Several parameters were added to the MOOSE test harness to specify which device the test harness should use when running the tests. The options are notably useful for testing MFEM and libTorch related capabilities.

Deployment of validation testing capabilities

The MOOSE test harness was expanded to have dedicated Tester classes for validation purposes. The tests run a simulation which generates validation data, possibly using a computing cluster, then execute a validation Python script that automatically computes, checks and stores the validation results.

This capability is intended to provide automated validation reports to applications that deploy it.

Tagging system for linear finite volume

The tagging system, e.g. the ability to compute vectors and matrices everywhere in the domain using kernels and boundary conditions, has been extended to support the linear finite volume discretization.

MOOSE Modules Changes

Thermal Hydraulics Module

  • HeatTransferFromHeatStructure1Phase now allows the user to specify a subset of a heat structure boundary using hs_boundary instead of requiring the entire heat structure boundary, allowing axial sections to have different coupling.

Reactor Module

The PatternedCartesianMeshGenerator can now select an arbitrary boundary ID or name for stitching the elements of the pattern together.

BatchMeshGeneratorAction now supports RealVectorValue parameters for size-3 vectors.

Subchannel Module

The auxkernels and initial conditions for the triangular and quadrilateral lattice have been re-factored to provide energy conservation even with meshes that are not aligned with the heated section axial delineation.

The standard k-epsilon model was implemented for the linear finite volume discretization of the Navier Stokes equation. This two-equation model can be solved using the SIMPLE and PIMPLE segregated solvers. The model includes equilibrium and non-equilibrium wall functions for the turbulent viscosity. It was validated on the channel flow and backward-facing steps ERCOFTAC cases.

Bug Fixes, Minor Changes, and Minor Enhancements

  • When using the "sampling_blocks" parameter of Outputs that allow block-restricted output, the block restriction of variables is now correctly obeyed.

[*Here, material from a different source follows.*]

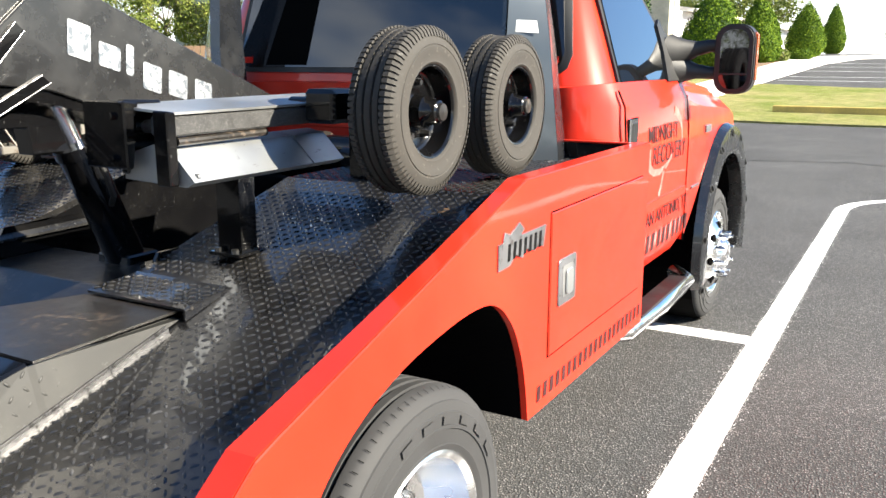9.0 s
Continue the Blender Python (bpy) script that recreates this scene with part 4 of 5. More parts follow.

  • Domain user objects now request the re-init of the neighbor quantities (shape functions, volumes, etc.) when being considered on an internal face.

  • The ConvectiveFluxBC now correctly supports distributed mesh.

  • ElementGroupCentroidPositions can now be used with a distributed mesh

  • Redundant GhostingFunctors are no longer added to the mesh.

  • The ElementQualityChecker can now be set to not report a warning when using a metric that does not apply to some elements in the mesh.

  • The SideValueSampler now supports finite volume variables.

  • The Console output header is now saved in the Exodus info.

  • The NodePositions was added to the Positions system to keep track of all nodes in the mesh or in a group of subdomains.

  • The ElementMaxLevelPostProcessor was added to MOOSE to compute the maximum level of h- or p-adaptivity used in the mesh or in a group of subdomains.

  • The UniqueExtraIDMeshGenerator can now have its action be restricted to a group of subdomains.

  • The ExtraIDIntegralVectorPostprocessor can now be used as a SpatialUserObject to transfer quantities that were integrated in groups of elements sharing an extra element ID.

  • The StepUserObject and Step-concept related objects were renamed to now mention AnalysisStep. The following features were added: - Step-end times can now be used to set steps in AnalysisStepUserObject. - The AnalysisStepNumber Postprocessor can output the current step number. - The AnalysisStepUserObject can set sync times for all steps.

  • Application parameters are now stored as const, and should be passed as a const reference to the App and TestApp of your application. Please update your <app name>App.C file accordingly.